Souterrain, Coolroe, Co. Kerry
Co. Kerry |
Settlement Sites
On the lower northern slopes of Knockroe in South Kerry, a low, sod-covered mound sits just south of the Glasheencorgoad stream.
It is easy to walk past without a second glance, but the hut conceals something beneath it: an entrance to a souterrain, an underground stone-built passage or chamber of the kind constructed in early medieval Ireland, typically for storage or refuge. The outer structure is a ruined drystone hut of subcircular plan, roughly 5.5 metres in diameter and less than a metre high at its tallest surviving point, with a possible original entrance in its disturbed south-eastern side. Scattered across the ground nearby are displaced roofing lintels, the flat stones that once formed the ceiling of the passage below, now lying where they fell or were pushed aside at some unknown point.

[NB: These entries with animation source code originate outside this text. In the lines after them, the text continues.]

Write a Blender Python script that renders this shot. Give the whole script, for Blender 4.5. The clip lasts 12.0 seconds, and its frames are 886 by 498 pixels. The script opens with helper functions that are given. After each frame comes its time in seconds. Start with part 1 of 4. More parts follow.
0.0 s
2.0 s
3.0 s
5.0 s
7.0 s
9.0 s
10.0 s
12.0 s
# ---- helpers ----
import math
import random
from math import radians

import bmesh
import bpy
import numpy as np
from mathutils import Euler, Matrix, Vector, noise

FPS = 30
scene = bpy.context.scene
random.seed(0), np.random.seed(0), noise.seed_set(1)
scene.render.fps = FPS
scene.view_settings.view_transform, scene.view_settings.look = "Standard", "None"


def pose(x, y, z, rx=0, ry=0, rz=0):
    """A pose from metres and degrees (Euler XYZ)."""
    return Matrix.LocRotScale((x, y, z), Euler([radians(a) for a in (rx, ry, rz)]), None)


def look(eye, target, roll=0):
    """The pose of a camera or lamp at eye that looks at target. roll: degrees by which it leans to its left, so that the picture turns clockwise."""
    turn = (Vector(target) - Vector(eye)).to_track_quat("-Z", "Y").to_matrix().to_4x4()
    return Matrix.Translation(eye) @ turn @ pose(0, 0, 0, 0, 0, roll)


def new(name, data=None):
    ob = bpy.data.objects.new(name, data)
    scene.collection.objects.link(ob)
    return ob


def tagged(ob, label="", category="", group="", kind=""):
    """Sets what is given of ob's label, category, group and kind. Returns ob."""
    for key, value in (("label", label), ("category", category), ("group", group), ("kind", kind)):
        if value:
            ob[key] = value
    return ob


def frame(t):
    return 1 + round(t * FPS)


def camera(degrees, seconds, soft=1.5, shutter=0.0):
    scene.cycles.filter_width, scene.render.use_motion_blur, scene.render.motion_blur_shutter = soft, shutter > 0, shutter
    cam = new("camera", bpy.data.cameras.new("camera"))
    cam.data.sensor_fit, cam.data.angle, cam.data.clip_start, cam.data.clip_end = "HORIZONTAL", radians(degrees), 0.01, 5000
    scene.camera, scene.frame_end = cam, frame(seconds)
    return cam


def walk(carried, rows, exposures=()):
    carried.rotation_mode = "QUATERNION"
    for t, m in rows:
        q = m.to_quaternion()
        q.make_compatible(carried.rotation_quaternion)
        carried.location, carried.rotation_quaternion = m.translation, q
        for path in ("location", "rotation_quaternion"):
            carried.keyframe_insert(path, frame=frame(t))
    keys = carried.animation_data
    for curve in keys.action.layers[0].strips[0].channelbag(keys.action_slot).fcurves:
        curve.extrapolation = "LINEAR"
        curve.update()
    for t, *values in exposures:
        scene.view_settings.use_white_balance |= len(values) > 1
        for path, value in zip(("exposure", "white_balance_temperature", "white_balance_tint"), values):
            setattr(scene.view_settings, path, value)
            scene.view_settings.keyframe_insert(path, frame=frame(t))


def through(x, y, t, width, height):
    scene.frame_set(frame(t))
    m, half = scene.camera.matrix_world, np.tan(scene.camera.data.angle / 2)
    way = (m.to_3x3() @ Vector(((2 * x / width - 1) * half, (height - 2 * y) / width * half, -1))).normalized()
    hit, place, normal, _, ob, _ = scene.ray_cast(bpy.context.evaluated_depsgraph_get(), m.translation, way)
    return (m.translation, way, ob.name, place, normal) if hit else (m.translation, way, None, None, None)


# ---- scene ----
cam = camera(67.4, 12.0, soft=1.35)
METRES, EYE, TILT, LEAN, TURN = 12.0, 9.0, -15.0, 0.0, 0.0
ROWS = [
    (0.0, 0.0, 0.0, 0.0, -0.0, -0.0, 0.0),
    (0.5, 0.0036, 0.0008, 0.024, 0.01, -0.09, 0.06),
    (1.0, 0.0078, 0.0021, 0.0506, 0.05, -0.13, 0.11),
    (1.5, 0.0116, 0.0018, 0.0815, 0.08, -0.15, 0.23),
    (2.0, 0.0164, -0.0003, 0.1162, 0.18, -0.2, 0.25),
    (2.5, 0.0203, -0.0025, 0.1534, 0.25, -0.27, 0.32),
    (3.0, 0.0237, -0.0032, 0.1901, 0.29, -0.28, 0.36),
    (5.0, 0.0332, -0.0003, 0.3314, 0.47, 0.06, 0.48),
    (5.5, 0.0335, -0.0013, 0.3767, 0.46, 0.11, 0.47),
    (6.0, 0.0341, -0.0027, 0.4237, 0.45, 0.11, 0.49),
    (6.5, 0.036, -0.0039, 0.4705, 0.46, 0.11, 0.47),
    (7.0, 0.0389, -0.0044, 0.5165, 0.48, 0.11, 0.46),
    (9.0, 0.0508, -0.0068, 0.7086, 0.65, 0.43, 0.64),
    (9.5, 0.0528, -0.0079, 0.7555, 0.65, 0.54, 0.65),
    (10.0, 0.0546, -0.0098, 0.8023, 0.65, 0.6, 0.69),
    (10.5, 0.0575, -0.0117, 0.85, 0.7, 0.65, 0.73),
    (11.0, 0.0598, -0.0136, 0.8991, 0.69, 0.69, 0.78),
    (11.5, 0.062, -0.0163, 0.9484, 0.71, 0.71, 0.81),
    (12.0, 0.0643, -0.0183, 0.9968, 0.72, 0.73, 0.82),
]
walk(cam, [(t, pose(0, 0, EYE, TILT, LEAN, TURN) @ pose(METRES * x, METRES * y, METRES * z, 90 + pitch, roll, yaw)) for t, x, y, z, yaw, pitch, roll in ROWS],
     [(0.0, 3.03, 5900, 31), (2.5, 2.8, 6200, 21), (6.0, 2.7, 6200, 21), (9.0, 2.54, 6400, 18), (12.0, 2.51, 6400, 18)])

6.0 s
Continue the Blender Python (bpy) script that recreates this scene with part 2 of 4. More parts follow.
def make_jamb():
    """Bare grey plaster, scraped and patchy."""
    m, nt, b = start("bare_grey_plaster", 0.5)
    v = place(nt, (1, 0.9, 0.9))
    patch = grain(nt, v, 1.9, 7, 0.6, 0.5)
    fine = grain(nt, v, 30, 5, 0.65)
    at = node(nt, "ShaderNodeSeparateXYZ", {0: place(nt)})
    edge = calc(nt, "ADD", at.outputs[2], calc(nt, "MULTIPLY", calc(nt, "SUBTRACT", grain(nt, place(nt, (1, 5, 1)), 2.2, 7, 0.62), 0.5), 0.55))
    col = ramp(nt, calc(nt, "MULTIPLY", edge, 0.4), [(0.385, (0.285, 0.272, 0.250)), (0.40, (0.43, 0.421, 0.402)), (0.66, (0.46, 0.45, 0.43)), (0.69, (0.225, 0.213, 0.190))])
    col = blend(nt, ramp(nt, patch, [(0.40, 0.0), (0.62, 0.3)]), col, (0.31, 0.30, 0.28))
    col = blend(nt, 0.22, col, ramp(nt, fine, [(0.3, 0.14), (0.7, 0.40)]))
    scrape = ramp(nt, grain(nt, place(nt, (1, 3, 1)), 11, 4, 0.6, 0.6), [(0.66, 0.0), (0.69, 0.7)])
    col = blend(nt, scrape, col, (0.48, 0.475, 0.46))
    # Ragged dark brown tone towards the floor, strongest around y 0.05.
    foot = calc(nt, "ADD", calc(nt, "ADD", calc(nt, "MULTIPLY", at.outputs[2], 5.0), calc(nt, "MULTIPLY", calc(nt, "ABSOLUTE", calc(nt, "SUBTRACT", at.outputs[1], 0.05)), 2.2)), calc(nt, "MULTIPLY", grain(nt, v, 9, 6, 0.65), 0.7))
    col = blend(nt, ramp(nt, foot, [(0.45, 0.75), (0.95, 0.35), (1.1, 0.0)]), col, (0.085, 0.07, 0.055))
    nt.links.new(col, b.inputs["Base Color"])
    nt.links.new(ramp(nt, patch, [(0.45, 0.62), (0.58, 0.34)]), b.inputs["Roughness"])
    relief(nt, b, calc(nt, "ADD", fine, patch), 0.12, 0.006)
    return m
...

The souterrain itself opens from within the hut's interior, but flooding has prevented any proper access or investigation, so what lies inside remains essentially unknown. The site has been tentatively identified with a place called Lios Cúláin, a name recorded by Ó Cíobháin in 1978, which suggests some degree of local memory attached to the location even if the details have grown obscure. The name lios, referring in Irish to a ringfort or enclosure, hints at a broader settlement context that the visible remains alone do not fully convey. A. O'Sullivan and J. Sheehan included the site in their archaeological survey of the Iveragh Peninsula, published by Cork University Press in 1996, which remains the principal record of what little is known here.